** START Data provided **

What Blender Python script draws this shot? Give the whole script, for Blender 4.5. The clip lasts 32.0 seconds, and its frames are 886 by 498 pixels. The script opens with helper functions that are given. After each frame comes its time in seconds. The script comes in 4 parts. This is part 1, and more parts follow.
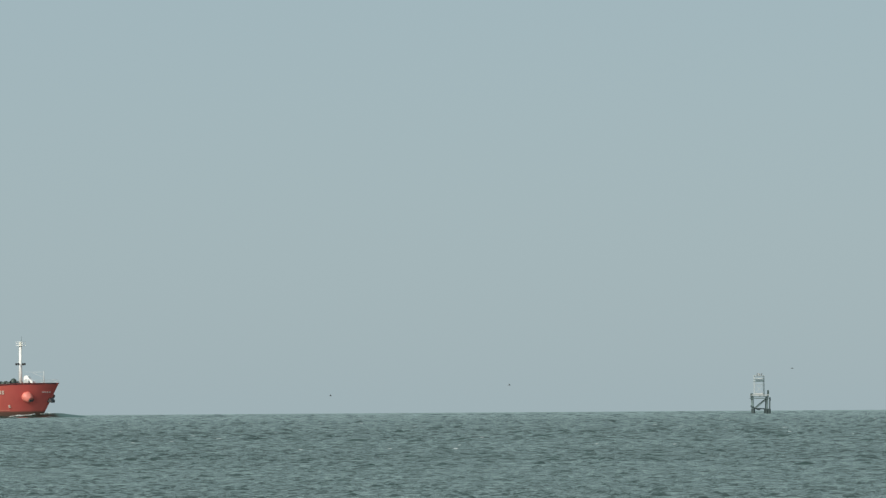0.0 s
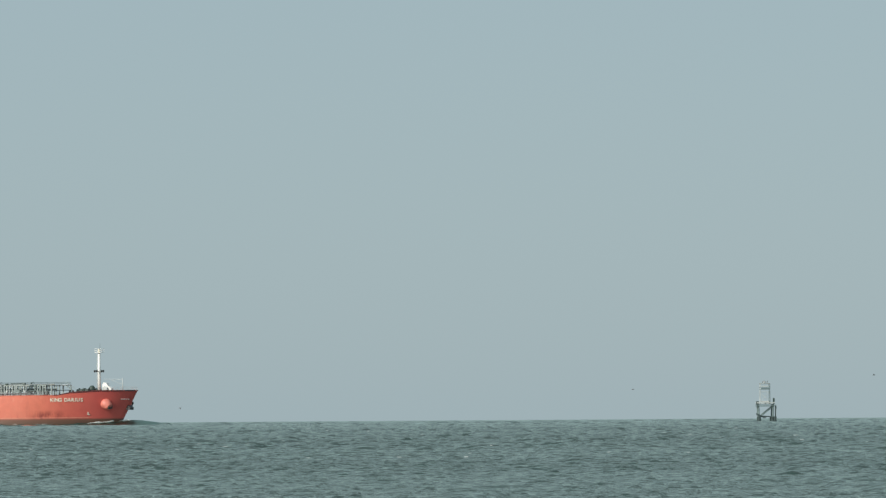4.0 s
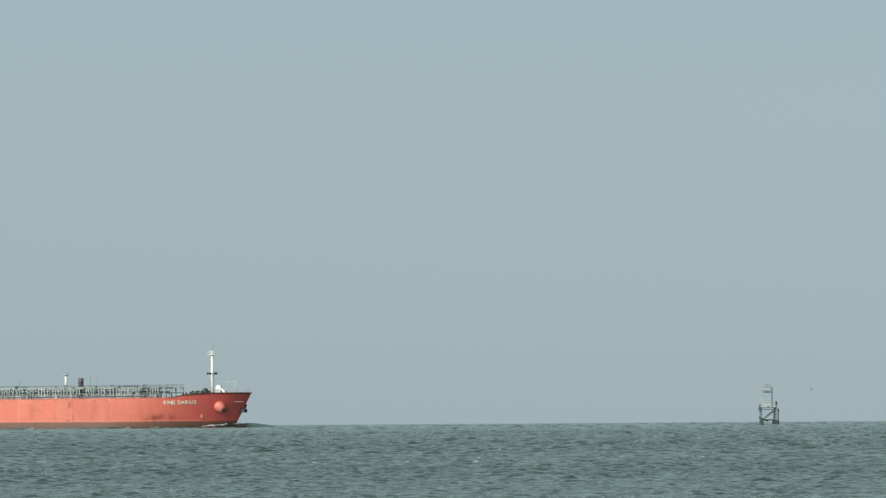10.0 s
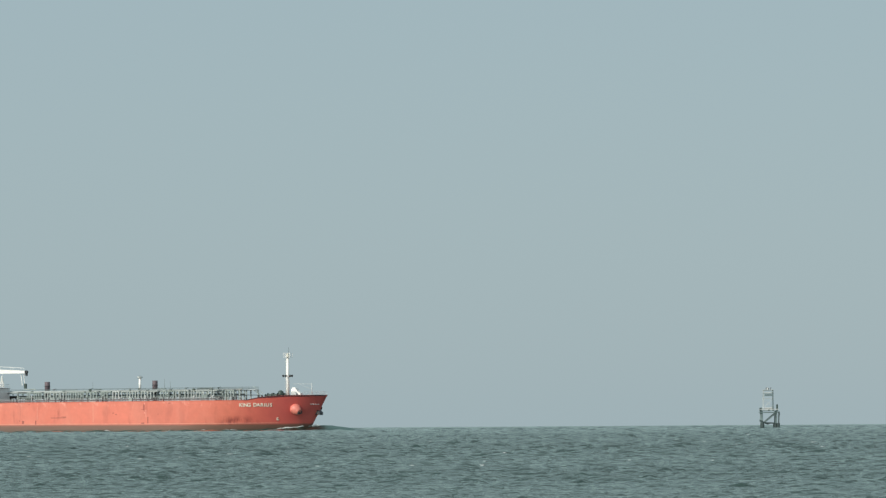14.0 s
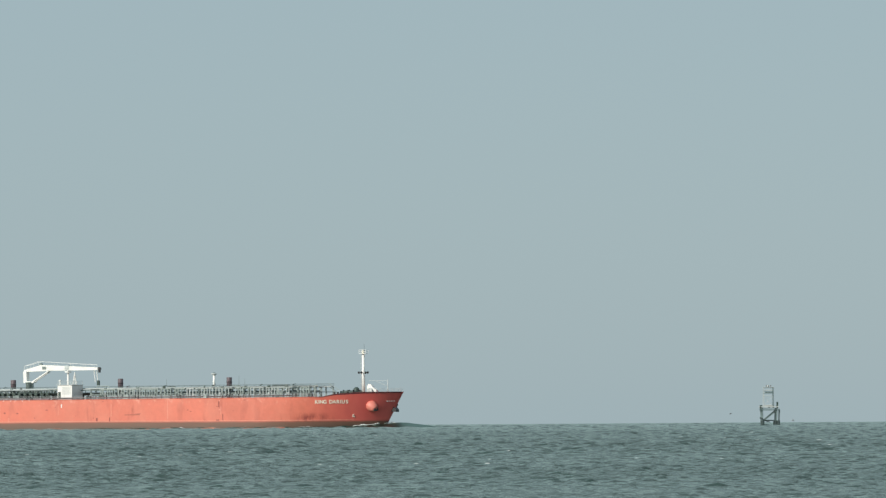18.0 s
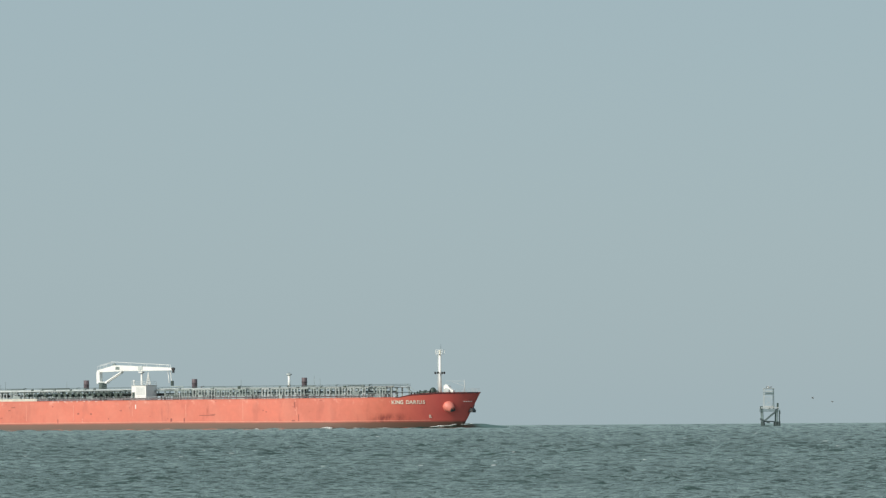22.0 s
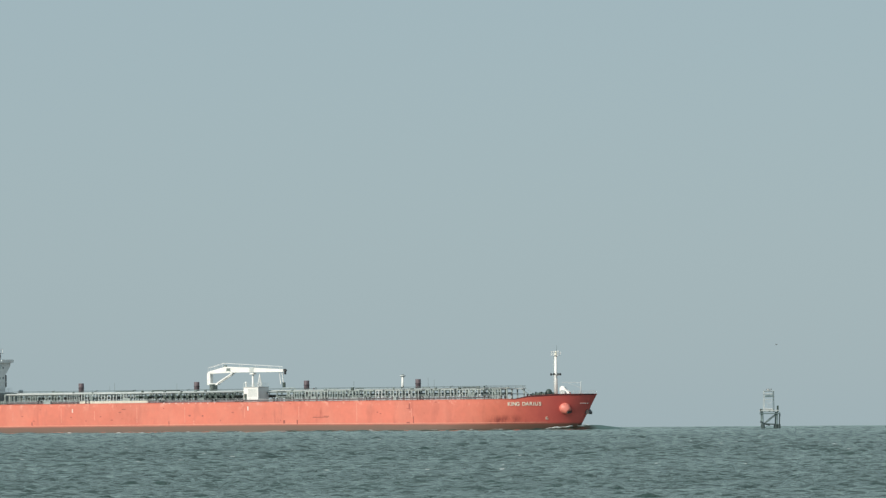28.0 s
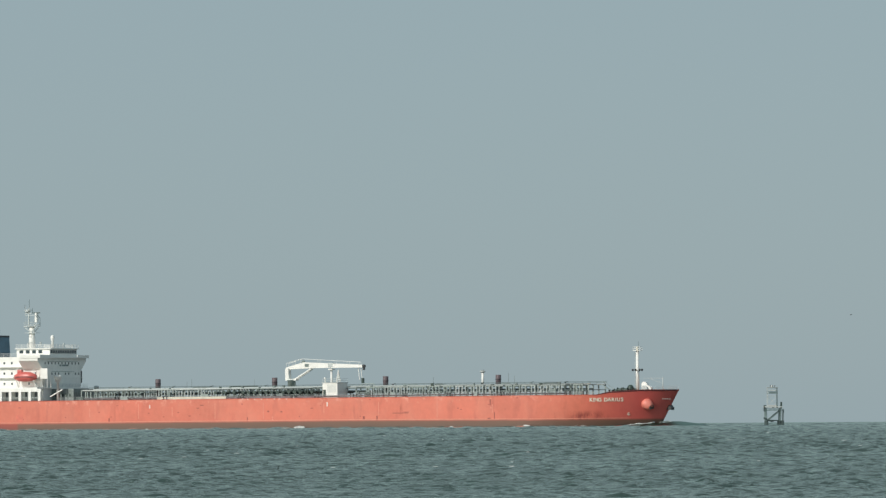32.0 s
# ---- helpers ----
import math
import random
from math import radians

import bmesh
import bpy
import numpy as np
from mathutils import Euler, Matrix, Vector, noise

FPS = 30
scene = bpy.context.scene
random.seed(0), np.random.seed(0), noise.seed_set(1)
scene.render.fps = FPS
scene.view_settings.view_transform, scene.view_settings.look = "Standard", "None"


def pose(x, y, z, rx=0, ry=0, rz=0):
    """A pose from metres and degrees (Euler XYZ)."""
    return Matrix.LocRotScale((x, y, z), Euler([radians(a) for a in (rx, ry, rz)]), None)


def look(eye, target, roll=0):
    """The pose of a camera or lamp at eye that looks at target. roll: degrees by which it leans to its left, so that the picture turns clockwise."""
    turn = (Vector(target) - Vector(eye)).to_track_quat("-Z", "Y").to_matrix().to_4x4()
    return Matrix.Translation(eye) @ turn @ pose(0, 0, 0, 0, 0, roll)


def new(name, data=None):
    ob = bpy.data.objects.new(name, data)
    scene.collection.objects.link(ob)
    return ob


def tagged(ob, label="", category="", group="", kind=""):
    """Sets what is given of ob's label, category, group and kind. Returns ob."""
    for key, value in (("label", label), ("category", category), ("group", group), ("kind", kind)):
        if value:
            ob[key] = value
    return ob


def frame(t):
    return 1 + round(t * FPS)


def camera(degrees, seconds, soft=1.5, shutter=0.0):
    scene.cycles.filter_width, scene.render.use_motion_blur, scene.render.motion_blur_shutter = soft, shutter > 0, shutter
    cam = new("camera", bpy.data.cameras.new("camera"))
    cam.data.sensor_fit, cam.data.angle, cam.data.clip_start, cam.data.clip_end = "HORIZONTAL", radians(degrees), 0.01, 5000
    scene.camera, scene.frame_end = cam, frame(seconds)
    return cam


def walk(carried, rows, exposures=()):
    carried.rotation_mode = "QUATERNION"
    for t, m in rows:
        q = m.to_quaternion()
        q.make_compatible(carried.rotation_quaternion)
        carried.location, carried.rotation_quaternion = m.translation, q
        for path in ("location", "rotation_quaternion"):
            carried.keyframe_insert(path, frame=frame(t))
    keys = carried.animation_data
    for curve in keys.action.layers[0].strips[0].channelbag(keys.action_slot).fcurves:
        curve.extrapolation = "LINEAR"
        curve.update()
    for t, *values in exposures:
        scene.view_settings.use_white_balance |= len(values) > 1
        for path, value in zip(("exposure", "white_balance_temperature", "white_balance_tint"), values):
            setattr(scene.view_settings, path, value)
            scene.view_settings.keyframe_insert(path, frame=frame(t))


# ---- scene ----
EYE = (0.0, 0.0, 2.0)
ROLL = -0.39
cam = camera(7.57, 32.0, soft=1.35)
walk(cam, [
    (0, look(EYE, (1.291, 1000, 25.709), ROLL)),
    (0.5, look(EYE, (1.291, 1000, 25.844), ROLL)),
    (1, look(EYE, (1.383, 1000, 25.971), ROLL)),
    (1.5, look(EYE, (1.097, 1000, 26.072), ROLL)),
    (2, look(EYE, (1.038, 1000, 26.190), ROLL)),
    (2.5, look(EYE, (0.886, 1000, 26.334), ROLL)),
    (3, look(EYE, (0.675, 1000, 26.528), ROLL)),
    (3.5, look(EYE, (0.531, 1000, 26.705), ROLL)),
    (5.5, look(EYE, (0.388, 1000, 27.262), ROLL)),
    (6, look(EYE, (0.388, 1000, 27.330), ROLL)),
    (6.5, look(EYE, (0.363, 1000, 27.347), ROLL)),
    (7, look(EYE, (0.295, 1000, 27.372), ROLL)),
    (7.5, look(EYE, (0.236, 1000, 27.448), ROLL)),
    (8, look(EYE, (0.127, 1000, 27.499), ROLL)),
    (8.5, look(EYE, (0.034, 1000, 27.541), ROLL)),
    (9, look(EYE, (0.025, 1000, 27.516), ROLL)),
    (9.5, look(EYE, (0.076, 1000, 27.516), ROLL)),
    (10, look(EYE, (0.067, 1000, 27.381), ROLL)),
    (10.5, look(EYE, (0.101, 1000, 27.381), ROLL)),
    (11, look(EYE, (0.127, 1000, 27.608), ROLL)),
    (11.5, look(EYE, (0.127, 1000, 27.853), ROLL)),
    (12, look(EYE, (0.127, 1000, 27.938), ROLL)),
    (12.5, look(EYE, (0.118, 1000, 27.887), ROLL)),
    (13, look(EYE, (0.101, 1000, 27.845), ROLL)),
    (13.5, look(EYE, (0.017, 1000, 27.777), ROLL)),
    (14, look(EYE, (-0.042, 1000, 27.845), ROLL)),
    (14.5, look(EYE, (-0.101, 1000, 27.853), ROLL)),
    (16.5, look(EYE, (-0.051, 1000, 27.735), ROLL)),
    (17, look(EYE, (-0.110, 1000, 27.608), ROLL)),
    (17.5, look(EYE, (-0.118, 1000, 27.381), ROLL)),
    (18, look(EYE, (-0.076, 1000, 27.465), ROLL)),
    (18.5, look(EYE, (-0.017, 1000, 27.507), ROLL)),
    (19, look(EYE, (-0.017, 1000, 27.625), ROLL)),
    (19.5, look(EYE, (-0.076, 1000, 27.634), ROLL)),
    (20, look(EYE, (-0.017, 1000, 27.684), ROLL)),
    (20.5, look(EYE, (-0.025, 1000, 27.710), ROLL)),
    (21, look(EYE, (-0.101, 1000, 27.625), ROLL)),
    (21.5, look(EYE, (-0.127, 1000, 27.608), ROLL)),
    (22, look(EYE, (-0.127, 1000, 27.625), ROLL)),
    (22.5, look(EYE, (-0.127, 1000, 27.710), ROLL)),
    (23, look(EYE, (-0.127, 1000, 27.684), ROLL)),
    (23.5, look(EYE, (-0.152, 1000, 27.617), ROLL)),
    (24, look(EYE, (-0.261, 1000, 27.617), ROLL)),
    (24.5, look(EYE, (-0.380, 1000, 27.634), ROLL)),
    (25, look(EYE, (-0.456, 1000, 27.634), ROLL)),
    (25.5, look(EYE, (-0.388, 1000, 27.735), ROLL)),
    (27.5, look(EYE, (-0.135, 1000, 28.106), ROLL)),
    (28, look(EYE, (-0.135, 1000, 28.014), ROLL)),
    (28.5, look(EYE, (-0.152, 1000, 27.997), ROLL)),
    (29, look(EYE, (-0.152, 1000, 28.022), ROLL)),
    (29.5, look(EYE, (-0.261, 1000, 28.157), ROLL)),
    (30, look(EYE, (-0.388, 1000, 28.241), ROLL)),
    (30.5, look(EYE, (-0.506, 1000, 28.208), ROLL)),
    (31, look(EYE, (-0.574, 1000, 28.039), ROLL)),
    (31.5, look(EYE, (-0.624, 1000, 27.786), ROLL)),
    (32, look(EYE, (-0.658, 1000, 27.482), ROLL)),
], exposures=[(0, -0.03), (31, -0.03), (31.5, -0.09), (32, -0.24)])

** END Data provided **

Problem statement: Your task is to return the lines above, from the first one up to and including the line containing "return 1 + round(t * FPS)", minus any pictures.

Answer to this problem:
What Blender Python script draws this shot? Give the whole script, for Blender 4.5. The clip lasts 32.0 seconds, and its frames are 886 by 498 pixels. The script opens with helper functions that are given. After each frame comes its time in seconds. The script comes in 4 parts. This is part 1, and more parts follow.
0.0 s
4.0 s
10.0 s
14.0 s
18.0 s
22.0 s
28.0 s
32.0 s
# ---- helpers ----
import math
import random
from math import radians

import bmesh
import bpy
import numpy as np
from mathutils import Euler, Matrix, Vector, noise

FPS = 30
scene = bpy.context.scene
random.seed(0), np.random.seed(0), noise.seed_set(1)
scene.render.fps = FPS
scene.view_settings.view_transform, scene.view_settings.look = "Standard", "None"


def pose(x, y, z, rx=0, ry=0, rz=0):
    """A pose from metres and degrees (Euler XYZ)."""
    return Matrix.LocRotScale((x, y, z), Euler([radians(a) for a in (rx, ry, rz)]), None)


def look(eye, target, roll=0):
    """The pose of a camera or lamp at eye that looks at target. roll: degrees by which it leans to its left, so that the picture turns clockwise."""
    turn = (Vector(target) - Vector(eye)).to_track_quat("-Z", "Y").to_matrix().to_4x4()
    return Matrix.Translation(eye) @ turn @ pose(0, 0, 0, 0, 0, roll)


def new(name, data=None):
    ob = bpy.data.objects.new(name, data)
    scene.collection.objects.link(ob)
    return ob


def tagged(ob, label="", category="", group="", kind=""):
    """Sets what is given of ob's label, category, group and kind. Returns ob."""
    for key, value in (("label", label), ("category", category), ("group", group), ("kind", kind)):
        if value:
            ob[key] = value
    return ob


def frame(t):
    return 1 + round(t * FPS)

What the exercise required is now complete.